- _TASK BRIEF_
Copy all lines below exactly as written. Leave pictures out.
▬▬▬▬▬▬▬▬▬▬
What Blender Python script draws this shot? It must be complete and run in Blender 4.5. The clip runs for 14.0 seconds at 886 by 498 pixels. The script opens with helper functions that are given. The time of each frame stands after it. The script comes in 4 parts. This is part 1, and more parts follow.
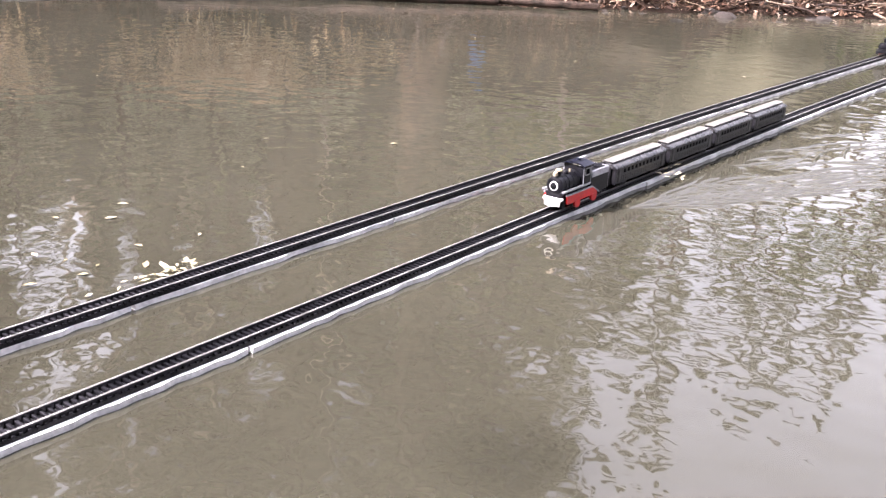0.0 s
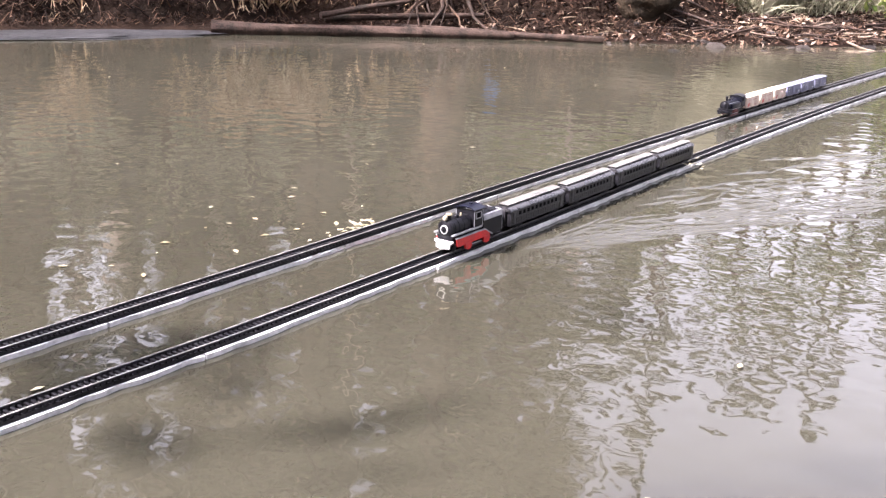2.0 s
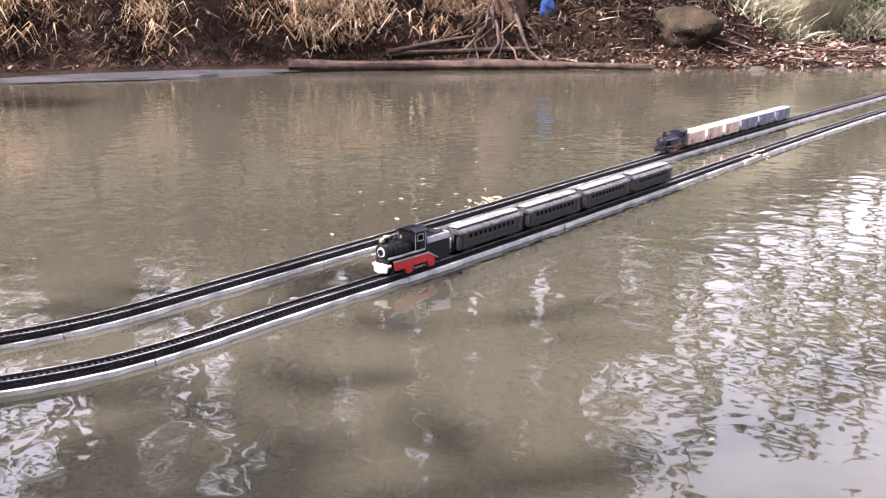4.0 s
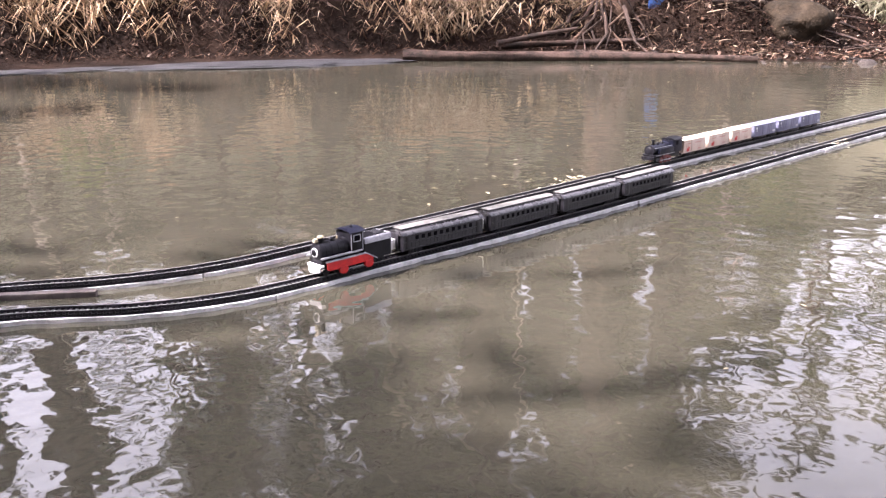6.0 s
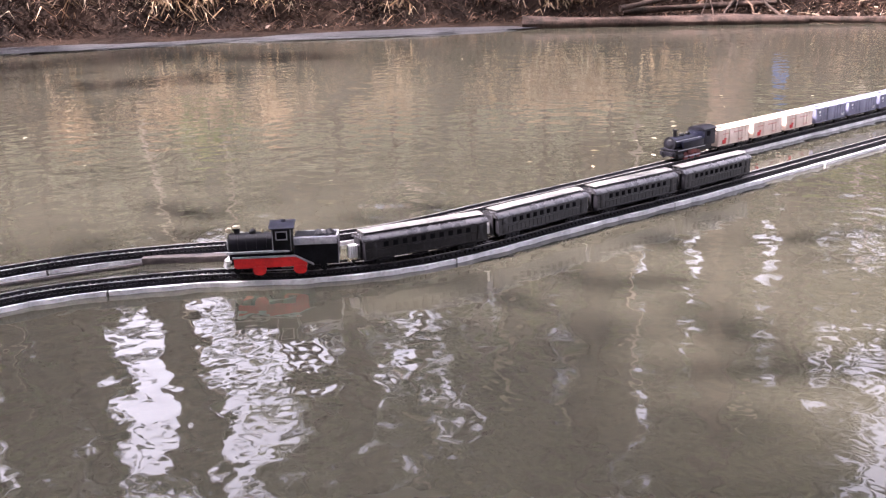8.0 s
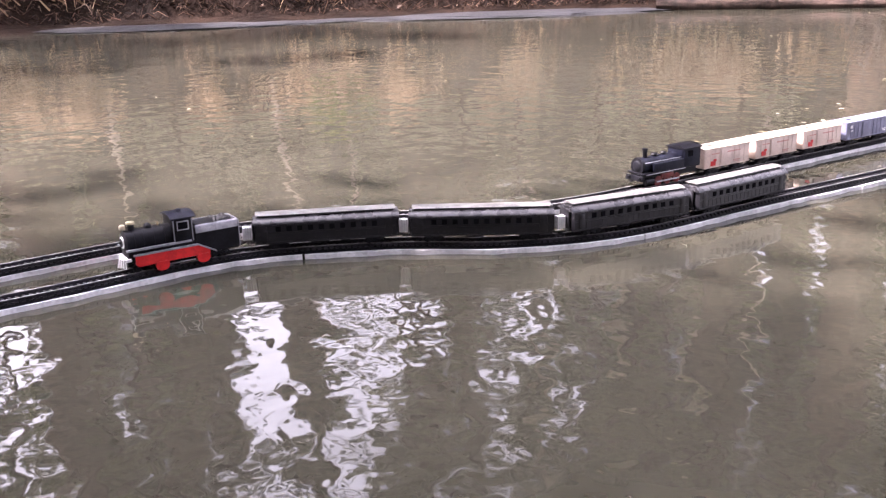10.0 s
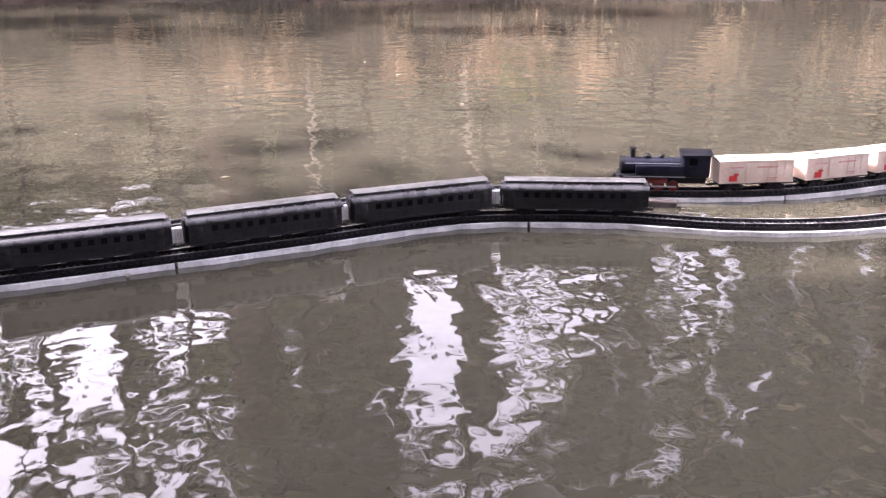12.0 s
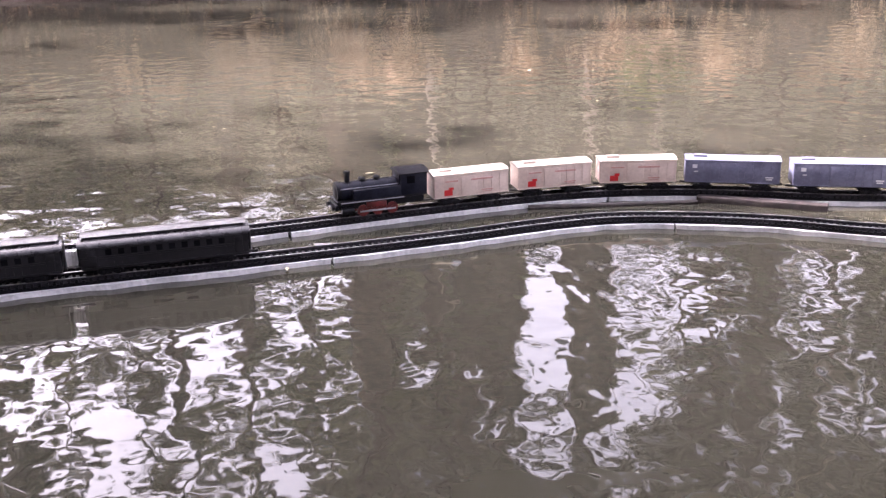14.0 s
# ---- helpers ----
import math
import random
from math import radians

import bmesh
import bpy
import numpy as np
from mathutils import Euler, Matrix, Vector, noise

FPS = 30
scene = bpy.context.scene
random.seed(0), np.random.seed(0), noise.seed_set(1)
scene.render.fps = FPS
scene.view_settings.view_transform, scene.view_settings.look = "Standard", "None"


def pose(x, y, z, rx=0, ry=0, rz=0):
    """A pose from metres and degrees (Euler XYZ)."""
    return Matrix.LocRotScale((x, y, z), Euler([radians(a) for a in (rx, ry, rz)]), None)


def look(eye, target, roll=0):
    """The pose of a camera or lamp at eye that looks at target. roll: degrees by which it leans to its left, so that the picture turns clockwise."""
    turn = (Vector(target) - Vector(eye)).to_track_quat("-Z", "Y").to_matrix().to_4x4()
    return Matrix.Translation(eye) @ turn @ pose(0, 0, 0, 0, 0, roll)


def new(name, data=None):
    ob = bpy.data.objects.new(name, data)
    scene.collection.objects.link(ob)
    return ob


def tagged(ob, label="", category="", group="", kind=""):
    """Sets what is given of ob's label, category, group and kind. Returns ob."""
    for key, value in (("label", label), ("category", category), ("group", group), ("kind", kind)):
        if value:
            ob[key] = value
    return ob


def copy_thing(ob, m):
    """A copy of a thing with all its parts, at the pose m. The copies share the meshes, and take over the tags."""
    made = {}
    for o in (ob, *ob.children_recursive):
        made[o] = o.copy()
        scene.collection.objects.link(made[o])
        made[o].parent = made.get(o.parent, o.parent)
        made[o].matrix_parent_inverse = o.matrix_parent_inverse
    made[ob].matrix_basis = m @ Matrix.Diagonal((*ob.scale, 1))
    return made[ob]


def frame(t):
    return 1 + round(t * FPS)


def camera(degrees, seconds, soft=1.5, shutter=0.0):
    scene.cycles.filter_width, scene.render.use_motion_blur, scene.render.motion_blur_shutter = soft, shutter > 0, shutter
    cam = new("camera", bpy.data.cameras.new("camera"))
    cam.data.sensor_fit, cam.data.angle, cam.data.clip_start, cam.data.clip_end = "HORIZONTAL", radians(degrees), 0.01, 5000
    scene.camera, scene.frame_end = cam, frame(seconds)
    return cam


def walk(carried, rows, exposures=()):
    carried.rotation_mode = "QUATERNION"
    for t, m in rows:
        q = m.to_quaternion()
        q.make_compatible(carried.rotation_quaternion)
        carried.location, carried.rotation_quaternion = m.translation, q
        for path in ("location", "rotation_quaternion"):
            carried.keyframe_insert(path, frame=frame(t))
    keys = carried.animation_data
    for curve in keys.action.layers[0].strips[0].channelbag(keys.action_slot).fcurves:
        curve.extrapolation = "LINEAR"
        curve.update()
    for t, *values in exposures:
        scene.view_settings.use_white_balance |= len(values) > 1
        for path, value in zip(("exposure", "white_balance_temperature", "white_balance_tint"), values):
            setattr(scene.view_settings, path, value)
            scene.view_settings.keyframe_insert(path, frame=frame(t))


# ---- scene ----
cam = camera(48.0, 14.0, soft=1.3)

# seconds, place, heading, tilt and lean of the camera
PATH = [
    (0, -0.350, 1.255, 0.492, 32.82, -19.24, 2.64),
    (0.5, -0.314, 1.173, 0.514, 34.09, -19.40, 2.06),
    (1, -0.292, 1.042, 0.538, 33.42, -19.39, 2.75),
    (1.5, -0.273, 0.930, 0.538, 33.78, -19.13, 2.34),
    (2, -0.224, 0.643, 0.535, 31.99, -17.24, 1.86),
    (2.5, -0.227, 0.445, 0.513, 31.14, -15.83, 1.50),
    (3, -0.277, 0.356, 0.465, 31.29, -14.95, 0.84),
    (5.5, 0.025, 0.018, 0.505, 39.03, -14.96, 0.03),
    (6, 0.026, 0.014, 0.497, 40.56, -15.15, -0.13),
    (6.5, -0.018, 0.011, 0.483, 42.13, -15.97, -0.97),
    (7, -0.021, -0.008, 0.479, 43.36, -16.20, -1.10),
    (7.5, -0.104, 0.006, 0.451, 44.73, -16.24, -1.15),
    (10, -0.238, -0.093, 0.427, 52.50, -17.16, -1.48),
    (10.5, -0.293, -0.128, 0.402, 53.79, -17.06, 0.07),
    (11, -0.290, -0.129, 0.402, 56.89, -17.50, 0.39),
    (11.5, -0.289, -0.142, 0.399, 60.19, -17.69, 0.25),
    (12, -0.289, -0.163, 0.414, 62.37, -18.27, -0.25),
    (12.5, -0.286, -0.167, 0.417, 63.44, -18.51, -0.04),
    (13, -0.285, -0.186, 0.423, 64.37, -18.64, 0.05),
    (13.5, -0.319, -0.181, 0.410, 66.78, -18.45, -0.58),
    (14, -0.297, -0.214, 0.431, 69.06, -18.73, -1.17),
]
walk(cam, [(t, pose(x, y, z, 90 + p, 0, h) @ pose(0, 0, 0, 0, 0, r)) for t, x, y, z, h, p, r in PATH],
     exposures=[(0.0, 2.6, 6350, 24), (3.0, 2.68, 6350, 26), (6.5, 2.85, 6350, 29), (10.0, 3.15, 6350, 32), (14.0, 3.12, 6350, 33)])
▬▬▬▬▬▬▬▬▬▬
- _ANSWER FOR THIS EXERCISE_
What Blender Python script draws this shot? It must be complete and run in Blender 4.5. The clip runs for 14.0 seconds at 886 by 498 pixels. The script opens with helper functions that are given. The time of each frame stands after it. The script comes in 4 parts. This is part 1, and more parts follow.
0.0 s
2.0 s
4.0 s
6.0 s
8.0 s
10.0 s
12.0 s
14.0 s
# ---- helpers ----
import math
import random
from math import radians

import bmesh
import bpy
import numpy as np
from mathutils import Euler, Matrix, Vector, noise

FPS = 30
scene = bpy.context.scene
random.seed(0), np.random.seed(0), noise.seed_set(1)
scene.render.fps = FPS
scene.view_settings.view_transform, scene.view_settings.look = "Standard", "None"


def pose(x, y, z, rx=0, ry=0, rz=0):
    """A pose from metres and degrees (Euler XYZ)."""
    return Matrix.LocRotScale((x, y, z), Euler([radians(a) for a in (rx, ry, rz)]), None)


def look(eye, target, roll=0):
    """The pose of a camera or lamp at eye that looks at target. roll: degrees by which it leans to its left, so that the picture turns clockwise."""
    turn = (Vector(target) - Vector(eye)).to_track_quat("-Z", "Y").to_matrix().to_4x4()
    return Matrix.Translation(eye) @ turn @ pose(0, 0, 0, 0, 0, roll)


def new(name, data=None):
    ob = bpy.data.objects.new(name, data)
    scene.collection.objects.link(ob)
    return ob


def tagged(ob, label="", category="", group="", kind=""):
    """Sets what is given of ob's label, category, group and kind. Returns ob."""
    for key, value in (("label", label), ("category", category), ("group", group), ("kind", kind)):
        if value:
            ob[key] = value
    return ob


def copy_thing(ob, m):
    """A copy of a thing with all its parts, at the pose m. The copies share the meshes, and take over the tags."""
    made = {}
    for o in (ob, *ob.children_recursive):
        made[o] = o.copy()
        scene.collection.objects.link(made[o])
        made[o].parent = made.get(o.parent, o.parent)
        made[o].matrix_parent_inverse = o.matrix_parent_inverse
    made[ob].matrix_basis = m @ Matrix.Diagonal((*ob.scale, 1))
    return made[ob]


def frame(t):
    return 1 + round(t * FPS)


def camera(degrees, seconds, soft=1.5, shutter=0.0):
    scene.cycles.filter_width, scene.render.use_motion_blur, scene.render.motion_blur_shutter = soft, shutter > 0, shutter
    cam = new("camera", bpy.data.cameras.new("camera"))
    cam.data.sensor_fit, cam.data.angle, cam.data.clip_start, cam.data.clip_end = "HORIZONTAL", radians(degrees), 0.01, 5000
    scene.camera, scene.frame_end = cam, frame(seconds)
    return cam


def walk(carried, rows, exposures=()):
    carried.rotation_mode = "QUATERNION"
    for t, m in rows:
        q = m.to_quaternion()
        q.make_compatible(carried.rotation_quaternion)
        carried.location, carried.rotation_quaternion = m.translation, q
        for path in ("location", "rotation_quaternion"):
            carried.keyframe_insert(path, frame=frame(t))
    keys = carried.animation_data
    for curve in keys.action.layers[0].strips[0].channelbag(keys.action_slot).fcurves:
        curve.extrapolation = "LINEAR"
        curve.update()
    for t, *values in exposures:
        scene.view_settings.use_white_balance |= len(values) > 1
        for path, value in zip(("exposure", "white_balance_temperature", "white_balance_tint"), values):
            setattr(scene.view_settings, path, value)
            scene.view_settings.keyframe_insert(path, frame=frame(t))


# ---- scene ----
cam = camera(48.0, 14.0, soft=1.3)

# seconds, place, heading, tilt and lean of the camera
PATH = [
    (0, -0.350, 1.255, 0.492, 32.82, -19.24, 2.64),
    (0.5, -0.314, 1.173, 0.514, 34.09, -19.40, 2.06),
    (1, -0.292, 1.042, 0.538, 33.42, -19.39, 2.75),
    (1.5, -0.273, 0.930, 0.538, 33.78, -19.13, 2.34),
    (2, -0.224, 0.643, 0.535, 31.99, -17.24, 1.86),
    (2.5, -0.227, 0.445, 0.513, 31.14, -15.83, 1.50),
    (3, -0.277, 0.356, 0.465, 31.29, -14.95, 0.84),
    (5.5, 0.025, 0.018, 0.505, 39.03, -14.96, 0.03),
    (6, 0.026, 0.014, 0.497, 40.56, -15.15, -0.13),
    (6.5, -0.018, 0.011, 0.483, 42.13, -15.97, -0.97),
    (7, -0.021, -0.008, 0.479, 43.36, -16.20, -1.10),
    (7.5, -0.104, 0.006, 0.451, 44.73, -16.24, -1.15),
    (10, -0.238, -0.093, 0.427, 52.50, -17.16, -1.48),
    (10.5, -0.293, -0.128, 0.402, 53.79, -17.06, 0.07),
    (11, -0.290, -0.129, 0.402, 56.89, -17.50, 0.39),
    (11.5, -0.289, -0.142, 0.399, 60.19, -17.69, 0.25),
    (12, -0.289, -0.163, 0.414, 62.37, -18.27, -0.25),
    (12.5, -0.286, -0.167, 0.417, 63.44, -18.51, -0.04),
    (13, -0.285, -0.186, 0.423, 64.37, -18.64, 0.05),
    (13.5, -0.319, -0.181, 0.410, 66.78, -18.45, -0.58),
    (14, -0.297, -0.214, 0.431, 69.06, -18.73, -1.17),
]
walk(cam, [(t, pose(x, y, z, 90 + p, 0, h) @ pose(0, 0, 0, 0, 0, r)) for t, x, y, z, h, p, r in PATH],
     exposures=[(0.0, 2.6, 6350, 24), (3.0, 2.68, 6350, 26), (6.5, 2.85, 6350, 29), (10.0, 3.15, 6350, 32), (14.0, 3.12, 6350, 33)])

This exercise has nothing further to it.